Le Professeur Josep Mària SJ, de la Business School ESADE de Barcelone où il enseigne l’éthique entrepreneuriale, a conduit une recherche de terrain au Katanga en compagnie de Christian Bwenda, directeur de l’ONG environnementaliste Premi-Congo, et Emmanuelle Devuyst, chargée de plaidoyer au sein de l’OCIPE.

Cette enquête universitaire porte sur les pratiques post-Gécamines de responsabilité sociétale des entreprises extractives au Katanga et est destinée à la rédaction d’un article scientifique.

En terme de méthodologie, le point de départ de la recherche est la définition de la responsabilité sociale des entreprises retenue par la Commission européenne dans son Livre vert de 2001. Un questionnaire a été rédigé et envoyé aux compagnies minières sélectionnées préalablement, il porte sur les différents aspects de la responsabilité sociétale des entreprises: juridiques, économiques, sociaux, environnementaux et relations avec les parties prenantes.

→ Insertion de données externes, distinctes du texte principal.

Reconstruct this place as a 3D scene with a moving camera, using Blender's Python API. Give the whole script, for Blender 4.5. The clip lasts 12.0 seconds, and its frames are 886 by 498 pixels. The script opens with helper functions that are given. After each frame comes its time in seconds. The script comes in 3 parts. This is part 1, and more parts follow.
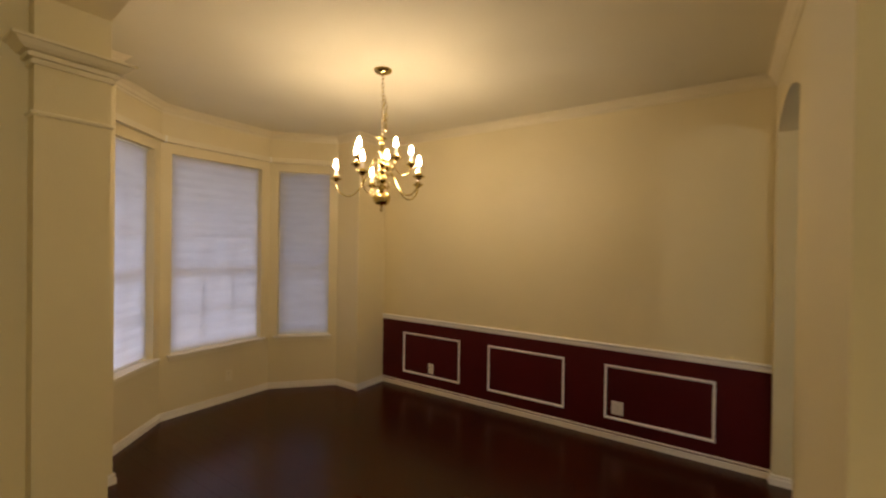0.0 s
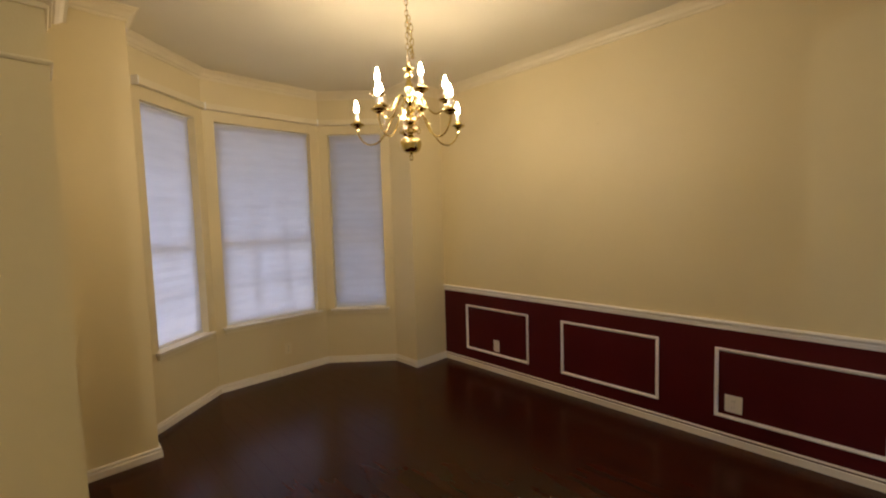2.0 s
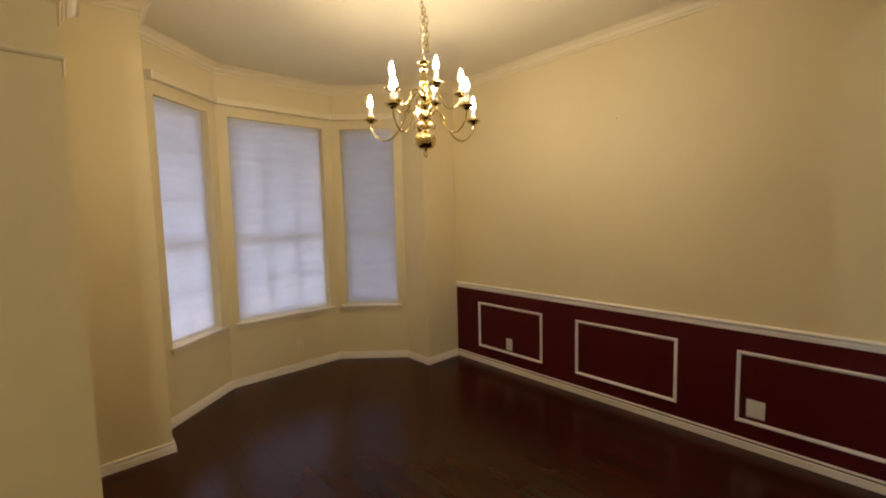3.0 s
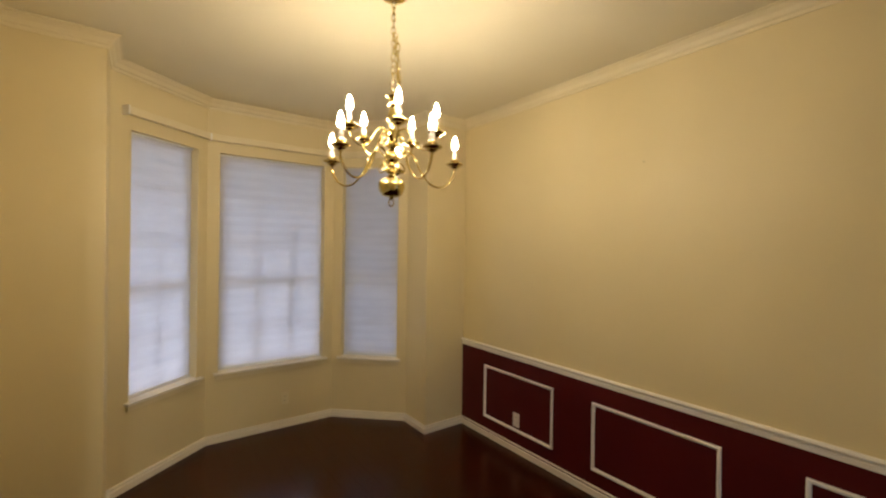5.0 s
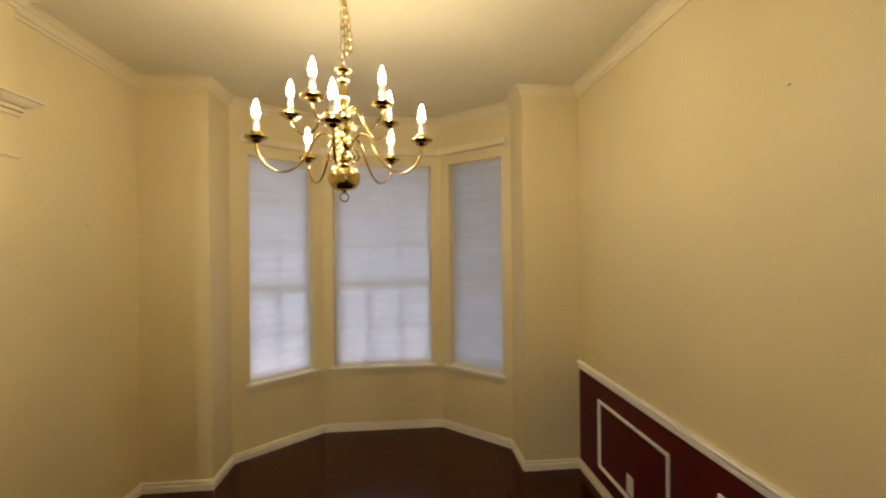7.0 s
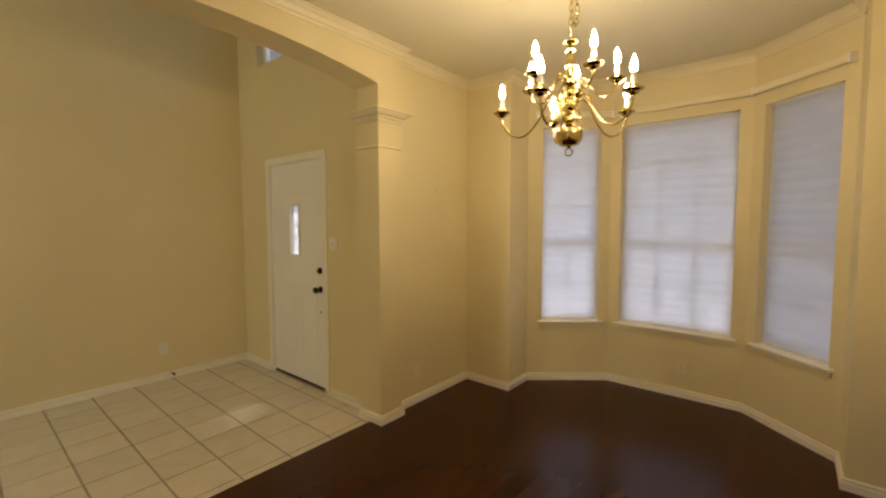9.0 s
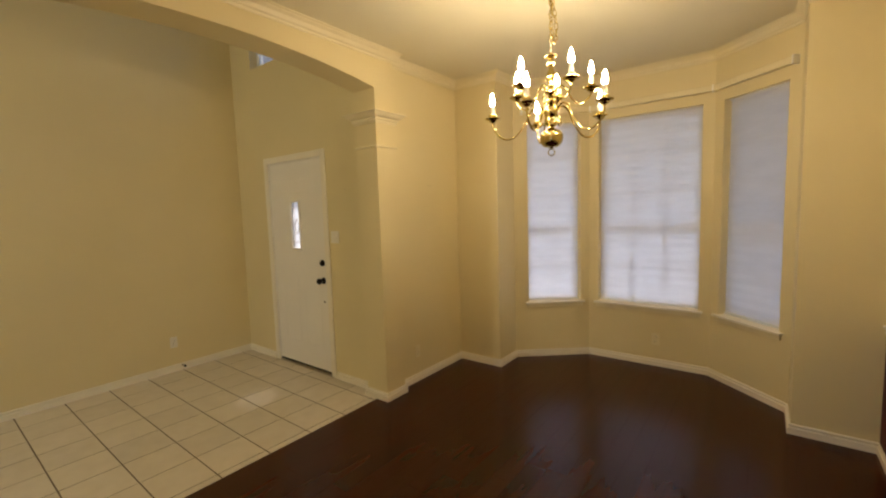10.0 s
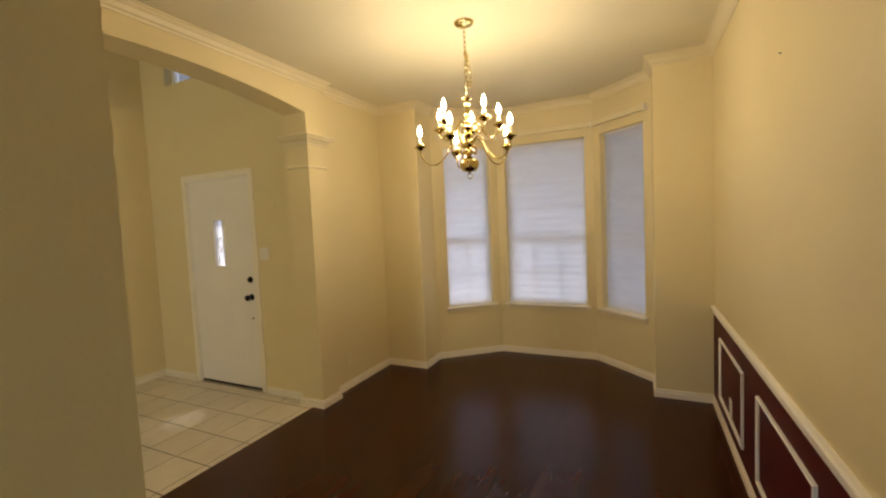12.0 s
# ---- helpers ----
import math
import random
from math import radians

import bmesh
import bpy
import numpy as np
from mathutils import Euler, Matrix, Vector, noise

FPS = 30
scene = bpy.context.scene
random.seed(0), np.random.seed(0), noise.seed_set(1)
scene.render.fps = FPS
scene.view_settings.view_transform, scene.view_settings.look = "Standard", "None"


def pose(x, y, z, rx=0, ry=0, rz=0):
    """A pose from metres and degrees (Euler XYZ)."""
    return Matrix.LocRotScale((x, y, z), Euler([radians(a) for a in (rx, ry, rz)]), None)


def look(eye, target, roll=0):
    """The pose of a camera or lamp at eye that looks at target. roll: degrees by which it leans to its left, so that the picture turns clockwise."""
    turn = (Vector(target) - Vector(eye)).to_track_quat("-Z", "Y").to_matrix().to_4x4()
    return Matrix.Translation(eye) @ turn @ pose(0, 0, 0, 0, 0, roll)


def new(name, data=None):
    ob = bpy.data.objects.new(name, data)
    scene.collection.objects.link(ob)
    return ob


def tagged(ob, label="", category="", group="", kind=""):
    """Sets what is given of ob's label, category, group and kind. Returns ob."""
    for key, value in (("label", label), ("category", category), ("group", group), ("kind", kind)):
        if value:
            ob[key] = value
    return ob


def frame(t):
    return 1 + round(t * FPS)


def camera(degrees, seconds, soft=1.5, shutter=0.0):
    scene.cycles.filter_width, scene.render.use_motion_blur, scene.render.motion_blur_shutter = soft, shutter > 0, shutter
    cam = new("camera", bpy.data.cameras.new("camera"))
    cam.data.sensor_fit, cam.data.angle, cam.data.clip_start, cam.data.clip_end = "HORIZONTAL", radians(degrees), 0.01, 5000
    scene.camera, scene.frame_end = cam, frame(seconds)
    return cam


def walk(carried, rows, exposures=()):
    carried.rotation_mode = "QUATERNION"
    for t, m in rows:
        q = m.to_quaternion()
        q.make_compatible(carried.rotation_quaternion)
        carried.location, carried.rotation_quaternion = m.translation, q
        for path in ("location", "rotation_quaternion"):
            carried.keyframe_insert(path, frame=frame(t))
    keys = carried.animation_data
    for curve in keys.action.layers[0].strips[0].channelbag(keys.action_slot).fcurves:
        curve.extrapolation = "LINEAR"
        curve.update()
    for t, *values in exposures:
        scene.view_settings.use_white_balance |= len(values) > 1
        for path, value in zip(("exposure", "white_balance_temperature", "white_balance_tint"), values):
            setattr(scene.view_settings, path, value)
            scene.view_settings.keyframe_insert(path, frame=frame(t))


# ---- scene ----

Il leur était proposé une discussion, d’environs une heure et demi, sur base de ce document avec la possibilité de conserver l’anonymat de la compagnie, de demander la signature d’une clause de confidentialité aux chercheurs et de corriger d’éventuelles erreurs dans l’article avant sa publication.

Cinq compagnies minières, d’origines diverses mais produisant toutes du cuivre et du cobalt, ont accepté de nous rencontrer pour répondre à nos questions dans un souci de transparence. Ces entretiens ont été particulièrement instructifs sur les réalités de ces entreprises, notamment dans le contexte relativement instable du Congo et la crise économique qui touche les cours des minerais, et leurs perceptions du concept de responsabilité sociétale des entreprises.

D’autres rencontres ont complété le panel de recherches avec des représentants de la société civile congolaise, de communautés religieuses, d’ONG congolaises, de travailleurs salariés d’une compagnie, de cadres de la Gécamines, d’un parti politique et des autorités locales.

L’objectif était de croiser les informations reçues et surtout les diverses perceptions des obligations inhérentes à la responsabilité sociétale des entreprises en fonction des intervenants.

L’article étant en cours de rédaction, il est à ce stade difficile de préciser les conclusions de celui-ci mais il apparaît néanmoins clairement une évolution du « modèle Gécamines », tant dans le chef des entreprises extractives que dans celle de la population et des autorités congolaises. Cette évolution est cependant fort hétérogène en fonction des acteurs et de leur place dans la société congolaise d’aujourd’hui.

En effet, comment dépasser le modèle paternaliste de la Gécamines quand l’état n’est pas en mesure de répondre aux besoins de la population?